I was never one for Disney princesses or Prince Charming. They were never quite to my taste — the princesses seemed too conceited, and the princes struck me as too old-fashioned.
But the truth is that I never needed them; I had Meg and Tom. It would take me many years to realize that their characters were as implausible as any Disney creation. But, by then, the harm had been done.
I had fallen in love with romantic comedies. And my love has proven to be as enduring as the brand of romance that they so relentlessly attempt to portray.
This is a difficult thing to admit. We have come to think of the genre as fluffy and meritless, filled with fixed conventions that make plots predictable and stories contrived. Even worse, mainstream examples remain almost exclusively heterosexual and predominantly white, bringing into question the validity and fairness of their representations.
And yet, we love them. I love them. They allow those willing to suspend disbelief to find a renewed sense of hope, happy endings and uncomplicated love in the middle of a sunny afternoon. Yes, they’re candy. But as long as you know that too much is bad for you, what’s the harm in treating yourself to some every now and then?
Cinema Studies professor Meta Mazaj, who teaches a class devoted to the genre, argues that the widespread appreciation for watching people fall in love on screen comes from its universality. Romantic love is one of those things that everyone can relate to and understand. Even if these movies are formulaic, Mazaj argues that we derive pleasure from recognizing the formula and seeing its variations.
It might have all started with a famous tramp and a blind girl. City Lights, Charlie Chaplin’s heart-warming 1931 film, is possibly the first romantic comedy ever screened. The story of a tramp who manages to give a blind flower girl back her sight, it ends not with a kiss but with an uplifting promise of future romance.
Many variations later, from the screwball comedies of the 1930s (It Happened One Night) to the sex comedies of the 1950s (Pillow Talk), we get to Woody Allen’s Annie Hall. The film turned romantic comedy tropes upside down by having the leads go their separate ways, expressing the anxiety of commitment and exposing the impossibility of the conventions in a realistic setting.
But this subversion did not stick. According to Mazaj, before long, neo-traditionalist rom-coms were back, and they were as conservative as ever, gluing back together what Woody had tried to disassemble.
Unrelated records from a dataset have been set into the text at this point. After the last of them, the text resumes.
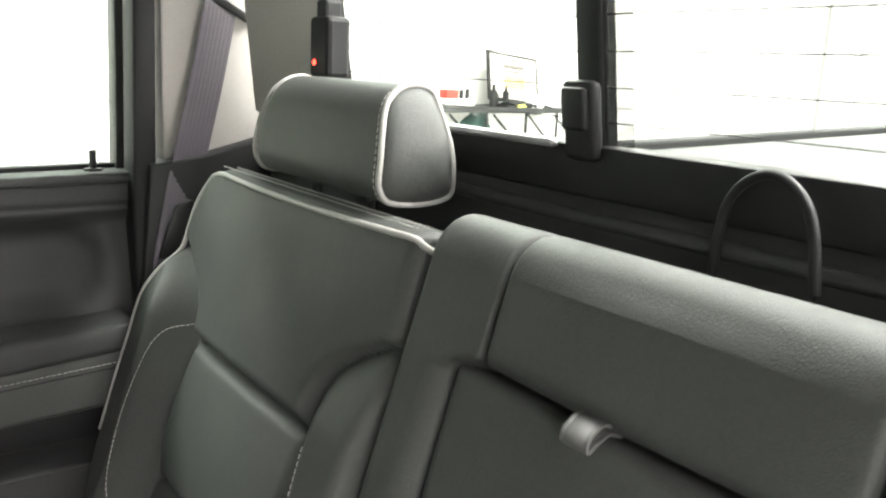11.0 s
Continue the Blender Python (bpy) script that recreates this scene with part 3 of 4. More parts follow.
floor_mat("grey carpet floor mat with wavy edge behind driver's seat", soft_outline([(-0.568, -0.75), (-0.549, -0.385), (-0.546, -0.232), (-0.690, -0.236), (-0.776, -0.262), (-0.784, -0.335), (-0.802, -0.386), (-0.850, -0.400), (-0.900, -0.382), (-0.950, -0.405), (-1.02, -0.47), (-1.02, -0.75)]))
floor_mat("grey carpet floor mat behind the passenger seat", soft_outline([(-0.562, 0.226), (-0.537, 0.71), (-0.86, 0.72), (-0.83, 0.42), (-0.806, 0.359), (-0.80, 0.300)]))

# rear wall panel, in profile from the floor to the window
prof = [(0.26, 0.0), (0.34, 0.30), (0.362, 0.60), (0.362, 0.830), (0.363, 0.875), (0.368, 0.892), (0.374, 0.896), (0.378, 0.902), (0.398, 0.915), (0.47, 0.915), (0.47, 0.0)]
rw = prism("wall_rear", prof, -0.82, 0.84, "y", PLASTIC, bevel=0)
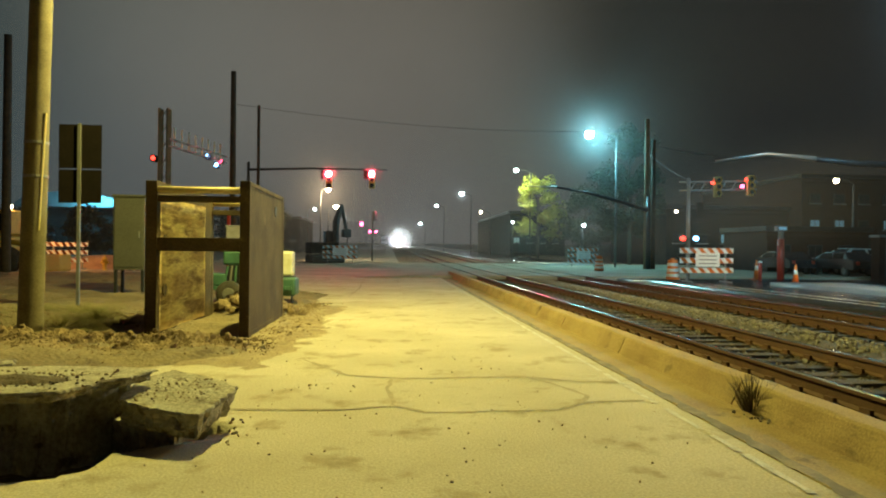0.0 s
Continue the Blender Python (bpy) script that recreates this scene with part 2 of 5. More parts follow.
def turned(bm, profile, seg=20, at=(0, 0, 0), caps=True):
    """A body of revolution about z from (radius, height) pairs."""
    rings = [[bm.verts.new((at[0] + r * math.cos(i * 2 * math.pi / seg), at[1] + r * math.sin(i * 2 * math.pi / seg), at[2] + z)) for i in range(seg)] for r, z in profile]
    for p, q in zip(rings, rings[1:]):
        for i in range(seg):
            bm.faces.new((p[i], p[(i + 1) % seg], q[(i + 1) % seg], q[i]))
    if caps:
        bm.faces.new(rings[0][::-1])
        bm.faces.new(rings[-1])
    return bm


def rock(bm, c, r, rng, flat=0.7, sub=1):
    g = bmesh.ops.create_icosphere(bm, subdivisions=sub, radius=r)["verts"]
    s = Vector((rng.uniform(0.7, 1.3), rng.uniform(0.7, 1.3), flat * rng.uniform(0.7, 1.2)))
    for v in g:
        k = rng.uniform(0.75, 1.15)
        v.co = Vector(c) + Vector((v.co.x * s.x, v.co.y * s.y, v.co.z * s.z)) * k
    return bm


def rise(y):
    """The street climbs gently beyond the crossing."""
    return 0.0125 * 12 * math.log1p(math.exp(min((y - 62) / 12, 50))) if y > 10 else 0.0


def drift(y):
    """The railway bends slightly beyond the crossing."""
    return -0.045 * 10 * math.log1p(math.exp(min((y - 120) / 10, 60))) if y > 40 else 0.0


def smooth(a, b, v):
    v = min(max((v - a) / (b - a), 0), 1)
    return v * v * (3 - 2 * v)

# ---------------------------------------------------------------- ground, road, railway
RAIL_Z = 0.12
TRACKS = (5.34, 9.54)
GAUGE = 0.7525


def sheet(name, xs, ys, height, mat, label, smooth_it=True, thick=0.0):
    bm = bmesh.new()
    vs = [[bm.verts.new((x, y, height(x, y))) for x in xs] for y in ys]
    for a, b in zip(vs, vs[1:]):
        for i in range(len(xs) - 1):
            bm.faces.new((a[i], a[i + 1], b[i + 1], b[i]))
    if thick:
        rim = [vs[0][i] for i in range(len(xs))] + [r[-1] for r in vs[1:]] + vs[-1][-2::-1] + [r[0] for r in vs[-2:0:-1]]
        low = [bm.verts.new(v.co - Vector((0, 0, thick))) for v in rim]
        for i in range(len(rim)):
            j = (i + 1) % len(rim)
            bm.faces.new((rim[j], rim[i], low[i], low[j]))
    ob = part(name, bm, mat, None, label, smooth_it)
    return tagged(ob, kind="structure")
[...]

Think back to the ’90s. Think Sleepless in Seattle and You’ve Got Mail. As a genre, romantic comedies are probably among the most self-referential and both of these Nora Ephron-directed films reference beautifully.
As a movie fan, I can’t help but love seeing Sleepless in Seattle pay its respects to An Affair to Remember or be a witness to You’ve Got Mail’s reverential bow to The Shop Around the Corner. Mazaj calls this “Nora Ephron’s obsessive intertextuality” and argues that it points to a “cynical awareness of the cliched formula.” By exposing itself, it acknowledges the heightened nature of its reality.
And, for this, I love Ephron romantic comedies the best. She understands perfectly that the love for the genre is born from consciously deciding to overlook our own awareness of the implausibility of the stories. She makes us aware of the constructed nature of the film and asks us to enjoy it simply for what it is, without looking for any greater meaning. She asks us to believe, but only for two-hour periods, in the dream of Sam Baldwin and Annie Reed, Joe Fox and Kathleen Kelly, Harry and Sally.
Beyond the history of romantic comedies, the last-minute kisses and the hard-to-believe characters, they’re simply satisfying. We watch romantic comedies for many of the same reasons that we watch Disney fairy tales — not because we believe in the reality of their worlds, but because we hope for the promise of a happily ever after.